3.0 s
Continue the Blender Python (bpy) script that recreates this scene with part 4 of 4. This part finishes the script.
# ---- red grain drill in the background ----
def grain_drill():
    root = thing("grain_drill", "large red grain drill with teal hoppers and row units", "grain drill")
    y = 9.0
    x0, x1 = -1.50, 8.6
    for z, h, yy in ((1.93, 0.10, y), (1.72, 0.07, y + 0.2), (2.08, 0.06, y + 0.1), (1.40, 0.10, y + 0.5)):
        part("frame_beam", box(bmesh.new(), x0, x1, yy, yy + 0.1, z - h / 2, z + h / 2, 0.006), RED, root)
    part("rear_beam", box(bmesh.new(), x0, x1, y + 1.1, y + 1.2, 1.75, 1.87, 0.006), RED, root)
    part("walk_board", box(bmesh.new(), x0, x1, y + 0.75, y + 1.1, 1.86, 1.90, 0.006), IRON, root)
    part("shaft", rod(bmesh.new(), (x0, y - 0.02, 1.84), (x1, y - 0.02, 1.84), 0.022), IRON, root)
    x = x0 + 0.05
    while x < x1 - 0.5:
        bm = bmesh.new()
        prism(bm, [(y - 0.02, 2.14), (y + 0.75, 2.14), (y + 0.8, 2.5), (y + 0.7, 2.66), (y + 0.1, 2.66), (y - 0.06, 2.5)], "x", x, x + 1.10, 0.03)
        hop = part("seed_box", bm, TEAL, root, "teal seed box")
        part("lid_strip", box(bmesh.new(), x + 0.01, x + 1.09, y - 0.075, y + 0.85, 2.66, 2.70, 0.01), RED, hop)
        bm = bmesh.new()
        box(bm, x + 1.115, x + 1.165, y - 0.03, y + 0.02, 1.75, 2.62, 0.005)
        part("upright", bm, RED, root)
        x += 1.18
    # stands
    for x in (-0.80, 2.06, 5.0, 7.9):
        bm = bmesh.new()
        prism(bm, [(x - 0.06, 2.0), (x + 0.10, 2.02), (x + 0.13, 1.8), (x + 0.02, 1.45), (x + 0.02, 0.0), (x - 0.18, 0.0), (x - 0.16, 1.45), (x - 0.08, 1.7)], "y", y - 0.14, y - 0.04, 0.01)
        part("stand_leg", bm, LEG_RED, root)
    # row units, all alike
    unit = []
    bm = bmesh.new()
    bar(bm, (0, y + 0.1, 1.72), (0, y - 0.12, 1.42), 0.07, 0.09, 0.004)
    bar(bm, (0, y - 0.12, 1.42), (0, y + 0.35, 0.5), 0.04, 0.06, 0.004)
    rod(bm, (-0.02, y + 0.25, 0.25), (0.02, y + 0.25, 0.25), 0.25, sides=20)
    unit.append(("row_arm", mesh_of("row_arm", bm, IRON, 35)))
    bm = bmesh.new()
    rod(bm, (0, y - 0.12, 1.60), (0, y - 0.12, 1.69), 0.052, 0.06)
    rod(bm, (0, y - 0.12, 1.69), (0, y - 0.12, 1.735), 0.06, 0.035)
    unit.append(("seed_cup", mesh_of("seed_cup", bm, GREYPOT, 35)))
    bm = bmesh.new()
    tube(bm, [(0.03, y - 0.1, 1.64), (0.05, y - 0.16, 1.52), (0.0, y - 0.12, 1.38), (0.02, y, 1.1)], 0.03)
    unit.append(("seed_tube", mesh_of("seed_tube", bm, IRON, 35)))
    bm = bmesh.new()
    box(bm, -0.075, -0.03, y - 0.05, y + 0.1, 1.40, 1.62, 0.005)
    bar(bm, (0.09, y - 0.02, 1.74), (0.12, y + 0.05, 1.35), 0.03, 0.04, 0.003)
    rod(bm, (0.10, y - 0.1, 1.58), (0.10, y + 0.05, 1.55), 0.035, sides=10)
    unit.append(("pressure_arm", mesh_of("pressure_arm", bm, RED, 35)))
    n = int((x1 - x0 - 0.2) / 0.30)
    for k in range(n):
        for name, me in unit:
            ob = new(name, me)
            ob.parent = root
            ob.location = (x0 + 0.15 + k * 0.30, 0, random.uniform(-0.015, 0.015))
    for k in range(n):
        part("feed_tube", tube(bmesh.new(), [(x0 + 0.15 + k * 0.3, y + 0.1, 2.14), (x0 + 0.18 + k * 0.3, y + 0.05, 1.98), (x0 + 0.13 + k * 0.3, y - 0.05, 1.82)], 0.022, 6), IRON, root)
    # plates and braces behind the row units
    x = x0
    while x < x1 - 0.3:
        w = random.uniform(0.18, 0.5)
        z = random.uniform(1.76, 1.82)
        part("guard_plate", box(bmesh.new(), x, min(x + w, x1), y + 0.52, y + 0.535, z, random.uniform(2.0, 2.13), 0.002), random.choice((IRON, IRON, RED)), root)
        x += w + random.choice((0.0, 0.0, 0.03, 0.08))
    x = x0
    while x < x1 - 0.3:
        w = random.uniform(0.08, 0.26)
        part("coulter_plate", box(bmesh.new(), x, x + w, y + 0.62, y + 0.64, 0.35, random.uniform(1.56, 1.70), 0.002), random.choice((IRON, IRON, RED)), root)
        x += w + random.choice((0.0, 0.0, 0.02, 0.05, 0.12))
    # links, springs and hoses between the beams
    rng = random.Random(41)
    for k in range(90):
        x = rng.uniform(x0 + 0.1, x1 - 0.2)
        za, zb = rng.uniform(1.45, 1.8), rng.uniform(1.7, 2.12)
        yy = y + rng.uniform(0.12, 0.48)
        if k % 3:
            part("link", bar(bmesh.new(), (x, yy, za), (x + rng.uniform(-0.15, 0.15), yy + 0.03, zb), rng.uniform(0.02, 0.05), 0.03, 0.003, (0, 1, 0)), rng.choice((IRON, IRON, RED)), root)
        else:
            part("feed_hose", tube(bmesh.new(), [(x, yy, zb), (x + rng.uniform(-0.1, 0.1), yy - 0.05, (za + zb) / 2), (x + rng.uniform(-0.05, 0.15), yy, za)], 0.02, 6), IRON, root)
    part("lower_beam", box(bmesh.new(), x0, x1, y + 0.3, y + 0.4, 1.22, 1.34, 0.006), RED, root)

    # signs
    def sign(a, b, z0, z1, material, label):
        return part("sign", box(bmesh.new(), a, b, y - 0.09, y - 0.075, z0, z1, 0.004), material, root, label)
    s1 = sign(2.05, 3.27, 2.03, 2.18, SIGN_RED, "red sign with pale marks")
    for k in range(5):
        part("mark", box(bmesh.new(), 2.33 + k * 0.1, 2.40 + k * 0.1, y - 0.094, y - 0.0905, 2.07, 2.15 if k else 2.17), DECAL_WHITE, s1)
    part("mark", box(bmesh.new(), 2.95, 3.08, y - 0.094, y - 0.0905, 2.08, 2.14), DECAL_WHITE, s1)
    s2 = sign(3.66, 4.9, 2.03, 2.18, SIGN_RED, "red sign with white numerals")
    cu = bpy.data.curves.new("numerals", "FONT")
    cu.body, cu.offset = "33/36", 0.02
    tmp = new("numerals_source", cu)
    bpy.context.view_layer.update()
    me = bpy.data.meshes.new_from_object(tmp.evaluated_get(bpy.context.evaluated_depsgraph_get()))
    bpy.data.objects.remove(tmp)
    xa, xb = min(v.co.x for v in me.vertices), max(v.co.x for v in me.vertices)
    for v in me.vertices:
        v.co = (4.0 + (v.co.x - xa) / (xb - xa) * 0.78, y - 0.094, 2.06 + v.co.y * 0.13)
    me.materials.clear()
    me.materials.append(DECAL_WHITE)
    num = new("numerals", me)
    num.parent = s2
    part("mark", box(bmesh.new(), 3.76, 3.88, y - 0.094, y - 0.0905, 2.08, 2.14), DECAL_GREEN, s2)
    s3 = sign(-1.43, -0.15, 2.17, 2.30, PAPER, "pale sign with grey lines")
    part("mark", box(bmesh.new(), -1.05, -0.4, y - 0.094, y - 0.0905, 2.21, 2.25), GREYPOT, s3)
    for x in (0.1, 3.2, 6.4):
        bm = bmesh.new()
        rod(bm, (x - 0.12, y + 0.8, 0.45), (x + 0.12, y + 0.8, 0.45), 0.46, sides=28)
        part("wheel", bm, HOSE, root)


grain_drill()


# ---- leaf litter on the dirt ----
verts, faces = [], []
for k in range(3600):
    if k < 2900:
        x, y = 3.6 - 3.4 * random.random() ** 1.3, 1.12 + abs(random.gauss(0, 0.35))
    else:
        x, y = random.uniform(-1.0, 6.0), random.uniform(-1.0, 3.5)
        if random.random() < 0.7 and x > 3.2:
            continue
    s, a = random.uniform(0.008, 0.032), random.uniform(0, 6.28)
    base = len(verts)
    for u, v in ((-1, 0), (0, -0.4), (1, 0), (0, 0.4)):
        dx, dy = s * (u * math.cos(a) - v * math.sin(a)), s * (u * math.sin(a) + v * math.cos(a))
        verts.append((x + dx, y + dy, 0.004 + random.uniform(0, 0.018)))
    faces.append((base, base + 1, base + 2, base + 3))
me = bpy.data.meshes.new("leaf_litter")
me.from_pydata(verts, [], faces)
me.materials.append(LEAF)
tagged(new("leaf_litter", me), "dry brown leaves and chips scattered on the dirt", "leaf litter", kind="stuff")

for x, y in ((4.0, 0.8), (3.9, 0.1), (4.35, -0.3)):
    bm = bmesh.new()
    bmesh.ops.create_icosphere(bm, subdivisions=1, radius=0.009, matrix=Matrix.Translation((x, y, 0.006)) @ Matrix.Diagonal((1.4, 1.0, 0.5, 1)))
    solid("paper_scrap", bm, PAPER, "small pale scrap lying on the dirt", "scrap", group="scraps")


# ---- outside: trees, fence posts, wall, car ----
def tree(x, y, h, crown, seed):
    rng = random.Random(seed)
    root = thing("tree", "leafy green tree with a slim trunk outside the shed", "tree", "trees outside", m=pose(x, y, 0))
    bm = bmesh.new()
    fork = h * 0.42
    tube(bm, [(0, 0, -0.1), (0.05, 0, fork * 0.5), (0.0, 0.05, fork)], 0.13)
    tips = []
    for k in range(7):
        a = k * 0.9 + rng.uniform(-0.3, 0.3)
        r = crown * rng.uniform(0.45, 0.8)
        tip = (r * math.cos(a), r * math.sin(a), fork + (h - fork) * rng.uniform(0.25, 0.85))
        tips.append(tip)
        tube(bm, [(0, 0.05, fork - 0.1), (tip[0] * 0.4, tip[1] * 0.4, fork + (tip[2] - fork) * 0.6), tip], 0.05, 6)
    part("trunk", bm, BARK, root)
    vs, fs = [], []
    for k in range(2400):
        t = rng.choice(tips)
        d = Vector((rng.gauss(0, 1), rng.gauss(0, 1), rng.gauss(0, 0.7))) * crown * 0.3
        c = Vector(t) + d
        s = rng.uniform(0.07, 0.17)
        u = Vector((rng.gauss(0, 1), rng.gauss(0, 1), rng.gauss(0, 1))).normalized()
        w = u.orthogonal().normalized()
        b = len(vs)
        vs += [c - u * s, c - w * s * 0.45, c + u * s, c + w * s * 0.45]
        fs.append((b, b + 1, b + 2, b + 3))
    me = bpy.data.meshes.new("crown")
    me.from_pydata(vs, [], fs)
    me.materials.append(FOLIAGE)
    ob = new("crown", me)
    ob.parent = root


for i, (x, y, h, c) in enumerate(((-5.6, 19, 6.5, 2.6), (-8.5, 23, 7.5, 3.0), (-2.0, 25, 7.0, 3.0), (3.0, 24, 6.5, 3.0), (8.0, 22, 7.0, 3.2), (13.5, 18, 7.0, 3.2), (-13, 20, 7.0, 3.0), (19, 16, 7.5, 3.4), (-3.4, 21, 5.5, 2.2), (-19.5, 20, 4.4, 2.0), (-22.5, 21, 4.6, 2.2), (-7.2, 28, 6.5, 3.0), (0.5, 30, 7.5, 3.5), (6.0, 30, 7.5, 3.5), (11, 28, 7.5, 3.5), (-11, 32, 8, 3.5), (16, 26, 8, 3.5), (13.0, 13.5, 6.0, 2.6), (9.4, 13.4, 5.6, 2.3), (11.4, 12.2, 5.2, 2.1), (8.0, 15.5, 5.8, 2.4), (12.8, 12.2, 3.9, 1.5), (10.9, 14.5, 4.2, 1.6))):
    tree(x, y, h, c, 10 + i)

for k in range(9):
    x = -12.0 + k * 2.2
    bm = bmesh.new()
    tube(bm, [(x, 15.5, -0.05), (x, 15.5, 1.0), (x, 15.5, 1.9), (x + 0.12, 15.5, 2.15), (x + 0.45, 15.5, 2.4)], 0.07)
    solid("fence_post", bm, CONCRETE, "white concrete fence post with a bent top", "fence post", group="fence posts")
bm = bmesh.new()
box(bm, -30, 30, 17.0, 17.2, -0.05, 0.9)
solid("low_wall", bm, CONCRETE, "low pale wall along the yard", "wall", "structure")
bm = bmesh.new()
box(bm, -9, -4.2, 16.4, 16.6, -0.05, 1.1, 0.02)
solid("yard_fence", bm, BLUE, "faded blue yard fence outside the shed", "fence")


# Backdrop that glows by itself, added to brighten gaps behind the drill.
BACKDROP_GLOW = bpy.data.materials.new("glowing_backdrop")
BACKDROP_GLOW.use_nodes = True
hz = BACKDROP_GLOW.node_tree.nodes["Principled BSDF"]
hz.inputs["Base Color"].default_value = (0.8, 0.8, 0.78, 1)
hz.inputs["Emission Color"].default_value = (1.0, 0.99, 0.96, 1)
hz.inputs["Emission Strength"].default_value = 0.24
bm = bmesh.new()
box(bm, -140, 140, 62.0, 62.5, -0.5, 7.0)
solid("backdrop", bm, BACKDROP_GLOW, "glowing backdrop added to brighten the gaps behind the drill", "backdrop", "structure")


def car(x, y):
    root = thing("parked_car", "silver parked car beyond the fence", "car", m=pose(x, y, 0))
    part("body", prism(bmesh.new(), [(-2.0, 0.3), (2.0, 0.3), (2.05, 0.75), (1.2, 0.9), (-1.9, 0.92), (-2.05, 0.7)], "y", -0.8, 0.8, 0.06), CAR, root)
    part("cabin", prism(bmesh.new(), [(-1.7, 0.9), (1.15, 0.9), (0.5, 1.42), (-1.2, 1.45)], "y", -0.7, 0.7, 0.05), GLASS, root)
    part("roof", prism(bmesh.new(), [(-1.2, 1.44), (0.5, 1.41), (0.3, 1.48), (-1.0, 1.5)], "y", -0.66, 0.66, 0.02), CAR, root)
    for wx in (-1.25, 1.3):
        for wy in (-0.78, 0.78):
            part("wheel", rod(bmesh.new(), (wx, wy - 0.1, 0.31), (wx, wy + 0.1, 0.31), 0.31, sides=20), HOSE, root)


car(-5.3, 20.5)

▬▬▬

Only a number is wanted: how many lines above include "with"?

Problem solution :: 7